Higher prices for parking citations could raise more than money — it could increase attacks against parking control officers, a group of workers told Muni’s board of directors.
Despite the concerns of violence, the board Tuesday unanimously approved the department’s budget plan for the upcoming two years.
Part of the approved budget includes a plan to add $10 to all parking citations under $90 that are not capped. The move projected to net the department $27 million over the next two years, could also further endanger the employees who issue the costly tickets, according to parking control advocates.
In a city with a history of physical attacks against parking control officers, the new fines could exacerbate the problem further, said James Bryant of the Services Employees International Union, which represents the parking control officers.
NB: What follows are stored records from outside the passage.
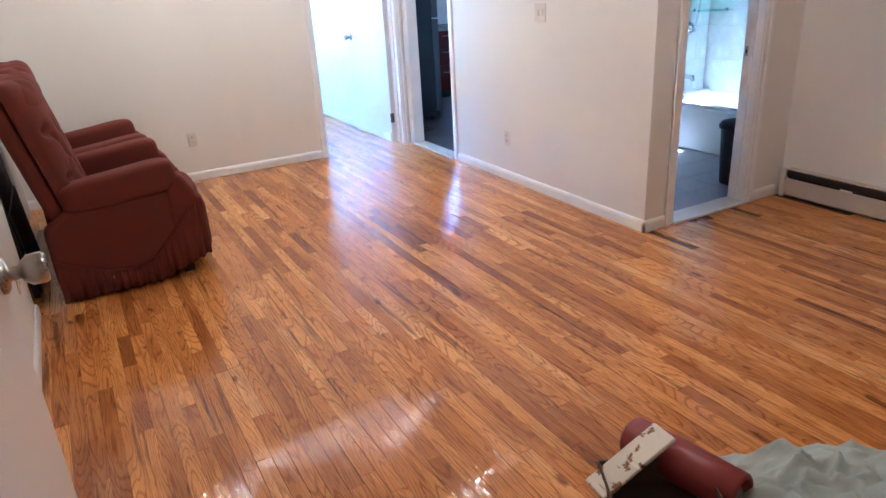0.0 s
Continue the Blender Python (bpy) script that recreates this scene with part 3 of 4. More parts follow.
def heater():
    """A convector cabinet with a bowed top and two rows of louvres."""
    L, D, H = 1.366, 0.27, 0.68
    h_ = root("convector_heater", "white enamelled convector cabinet with louvred front, chipped", "heater", Matrix.Translation((-2.497, 3.05, 0)) @ Matrix.Rotation(radians(-5.9), 4, "Z"))
    s = Mesh()
    s.box((0, 0.0, 0.0), (0.019, D, H - 0.06)).box((L - 0.019, 0.0, 0.0), (L, D, H - 0.06))
    s.box((0.018, D - 0.02, 0.0), (L - 0.018, D, H - 0.06))
    s.done("body", HEATCAB, h_, 0.004)
    # bowed lid with rounded front
    s = Mesh()
    n_ = 24
    prof = [(-0.012, H - 0.062), (-0.02, H - 0.045), (-0.012, H - 0.018), (0.05, H + 0.004), (D * 0.6, H + 0.006), (D, H + 0.004), (D, H - 0.058), (0.03, H - 0.058)]
    rows = []
    for i in range(n_ + 1):
        x = 0.008 + (L - 0.008) * i / n_
        u = (x / L - 0.5) * 2
        bow = 0.022 * (1 - u * u)
        rows.append([s.bm.verts.new((x, y_ - bow * (1.2 if y_ < 0.1 else 0), z_ - (0.012 * (1 - u * u) if z_ < H - 0.04 and y_ < 0.02 else 0) + bow * 0.25)) for y_, z_ in prof])
    for r0, r1 in zip(rows, rows[1:]):
        for i in range(len(prof)):
            k = (i + 1) % len(prof)
            s.bm.faces.new((r0[i], r0[k], r1[k], r1[i]))
    s.bm.faces.new(rows[0]), s.bm.faces.new(rows[-1][::-1])
    s.done("lid", HEATCAB, h_, 0.004)
    # front panel with real slots
    s = Mesh()
    x0, x1, f0, f1 = 0.0215, L - 0.0215, -0.003, 0.012
    grilles = [(0.05, 0.19), (0.44, 0.585)]
    zs = [0.02, 0.05, 0.19, 0.44, 0.585, 0.603]
    for lo, hi in ((zs[0], zs[1]), (zs[2], zs[3]), (zs[4], zs[5])):
        s.box((x0, f0, lo), (x1, f1, hi))
    g0, g1 = x0 + 0.035, x1 - 0.045
    for lo, hi in grilles:
        s.box((x0, f0, lo), (g0, f1, hi)), s.box((g1, f0, lo), (x1, f1, hi))
        for i in range(1, 11):
            x = g0 + (g1 - g0) * i / 11
            s.box((x - 0.006, f0, lo), (x + 0.006, f1, hi))
    s.done("front_panel", HEATCAB, h_, 0.0015)
    first = None
    for lo, hi in grilles:
        for k in range(8):
            z = lo + (hi - lo) * (k + 0.5) / 8
            m = Matrix.Translation((0, 0.006, z)) @ Matrix.Rotation(radians(-66 if lo < 0.1 else -20), 4, "X")
            if first is None:
                first = Mesh().box((g0, -0.006, -0.0018), (g1, 0.006, 0.0018)).done("slat", HEATCAB, h_)
                first.matrix_basis = m
            else:
                o = first.copy()
                scene.collection.objects.link(o)
                o.matrix_basis = m
    # near-black sheet behind the louvres stands in for the shade inside
    Mesh().box((0.02, 0.05, 0.02), (L - 0.02, 0.06, 0.62)).done("shade_sheet", SLOT, h_)
    for x in (0.45, 0.83, 0.99):
        Mesh().box((x, -0.008, 0.6035), (x + 0.05, 0.004, 0.609)).done("chipped_clip", BRONZE, h_, 0.002)


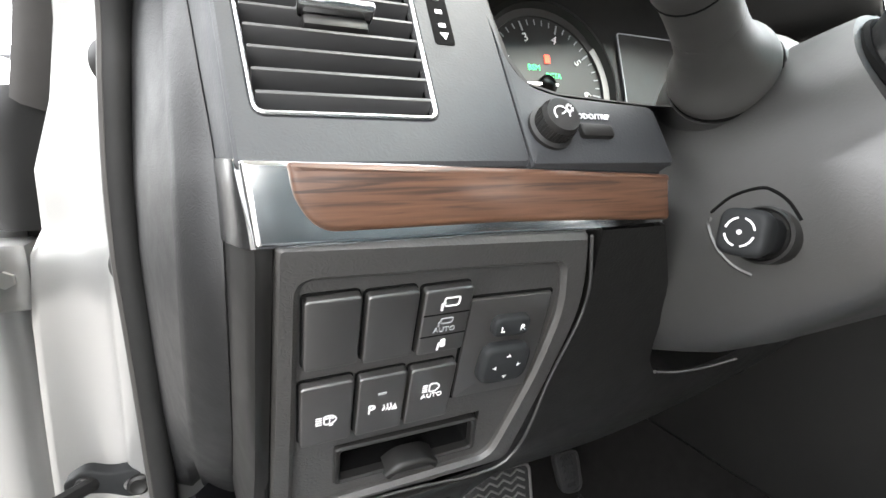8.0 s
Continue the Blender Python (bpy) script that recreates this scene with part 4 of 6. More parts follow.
# top pad and instrument hood in one: the front line runs along the vent face, then arches over the dials
FRONT = [(-.7285, .0885, 1.3405), (-.70, .088, 1.3405), (-.66, .0885, 1.340), (-.625, .090, 1.339), (-.609, .0915, 1.340), (-.600, .091, 1.3475), (-.583, .088, 1.358), (-.545, .082, 1.376), (-.507, .076, 1.393), (-.465, .072, 1.409), (-.41, .070, 1.421), (-.35, .070, 1.429), (-.28, .072, 1.428), (-.21, .077, 1.408), (-.16, .083, 1.378), (-.13, .087, 1.352), (-.115, .09, 1.337), (-.100, .092, 1.327), (-.085, .094, 1.318)]
CRESTS = [(-.73, .010), (-.68, .012), (-.64, .017), (-.60, .024), (-.55, .024), (-.46, .020), (-.40, .018), (-.30, .018), (-.20, .016), (-.115, .010), (-.085, .008)]
front = smooth_path(FRONT, 5)
rows = []
for p in front:
    c = curve_at(CRESTS, p.x)
    k = step(1.345, 1.42, p.z)
    zc = p.z + c
    rows.append([p + Vector((0, .004, -.012)), p + Vector((0, .0005, -.002)), p + Vector((0, .0005, .0005)), p + Vector((0, .006, c * .42)), p + Vector((0, .016, c * .74)), p + Vector((0, .032, c * .95)), p + Vector((0, .055, c)), Vector((p.x, .19, zc + .004 - .008 * k)), Vector((p.x, .32, lerp(1.362, zc, .7))), Vector((p.x, .52, lerp(1.335, zc, .35))), Vector((p.x, .74, 1.27))])
part("instrument_hood", loft(rows, closed=False, caps=False), M_DASH, dash, "soft dark top pad arching over the instruments", smooth=50)
part("hood_seam", tube([p + Vector((0, -.0002, .0004)) for p in front[4:-10]], .0011, 6), M_SEAM, dash)
# the cowl round the dials, one loop
lowp = [up(-.590, .128, .0), up(-.5885, .10, .001), up(-.588, .075, .001), up(-.586, .052, .001), up(-.579, .038, .001), up(-.560, .033, .001), up(-.50, .030, .001)]
loop = [Vector((-.50, .0235, 1.2415)), Vector((-.43, .024, 1.2415)), Vector((-.30, .03, 1.243)), Vector((-.19, .045, 1.255)), Vector((-.14, .07, 1.30)), Vector((-.116, .088, 1.334))]
loop = list(reversed(lowp)) + [p + Vector((0, -.0004, -.001)) for p in front[22:-10:2]] + list(reversed(loop))[1:-1]
cow = []
mid = Vector((-.36, 0, 1.31))
for p in loop:
    arch = step(1.342, 1.36, p.z)
    q = Vector((mid.x, p.y, mid.z))
    cow.append([p, p.lerp(q, lerp(.012, .05, arch)) + Vector((0, -.003 * arch + .001, 0)), p.lerp(q, lerp(.020, .11, arch)) + Vector((0, lerp(.008, .0, arch), 0)), p.lerp(q, lerp(.035, .16, arch)) + Vector((0, lerp(.03, .012, arch), 0)), Vector((p.lerp(q, lerp(.06, .22, arch)).x, .186, p.lerp(q, lerp(.03, .24, arch)).z))])
part("dial_cowl", loft([[c[j] for c in cow] for j in range(5)], closed=True, caps=False), M_COWL, dash, "matt dark cowl round the dials", smooth=50)

# air vent
vent = part("air_vent", frame_plate(rounded([(-.7125, .0165), (-.6335, .0165), (-.6315, .117), (-.72, .117)], .005), rounded([(-.7112, .0182), (-.6355, .0182), (-.6338, .1155), (-.7185, .1155)], .004),
            lambda a, b, d: up(a, b, d - .0010), .006, .0006), M_SATIN, dash, "thin chrome frame round an air vent")
part("vent_well", plate([(-.722, .010), (-.628, .010), (-.628, .124), (-.724, .124)], lambda a, b, d: up(a, b, d + .055), .004), M_SEAM, vent)
part("vent_tunnel", frame_plate(rounded([(-.7135, .0155), (-.6325, .0155), (-.6305, .118), (-.721, .118)], .005), rounded([(-.711, .018), (-.635, .018), (-.6335, .1155), (-.7185, .1155)], .005), lambda a, b, d: up(a, b, d + .004), .055), M_SEAM, vent)
part("vent_brow", plate(rounded([(-.7195, .1135), (-.6325, .1135), (-.632, .1175), (-.7200, .1175)], .001), lambda a, b, d: up(a, b, d - .0016), .006, .0008), M_SMOOTH, vent)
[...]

“The PCOs have serious concerns for their safety because of these fare increases,” Bryant said. “The MTA needs to make sure these concerns are taken into consideration.”
In 2006 there were 28 attacks against parking control officers, in 2005 there were 17. In 2007, state Assemblymember Mark Leno, whose district includes San Francisco, helped pass a resolution that would increase penalties and fines for assaults against parking control officers.
“Preventing physical harm to our employees is a paramount concern of the department,” said Parra. “We are working with the police to make sure they’re aware about the safety issues involving parking control officers, but the main factor in this problem is citizen behavior. Attacking someone for giving you a ticket is not acceptable.”
The abuse is not just physical, according to Bryant. He said parking control officers are subject to bitter verbal attacks each day by drivers.
The department’s budget, projected at $786.8 million for the 2008-09 fiscal year, and $820.4 million for the following fiscal year, will be submitted to Mayor Gavin Newsom for approval April 28, according to SFMTA documents.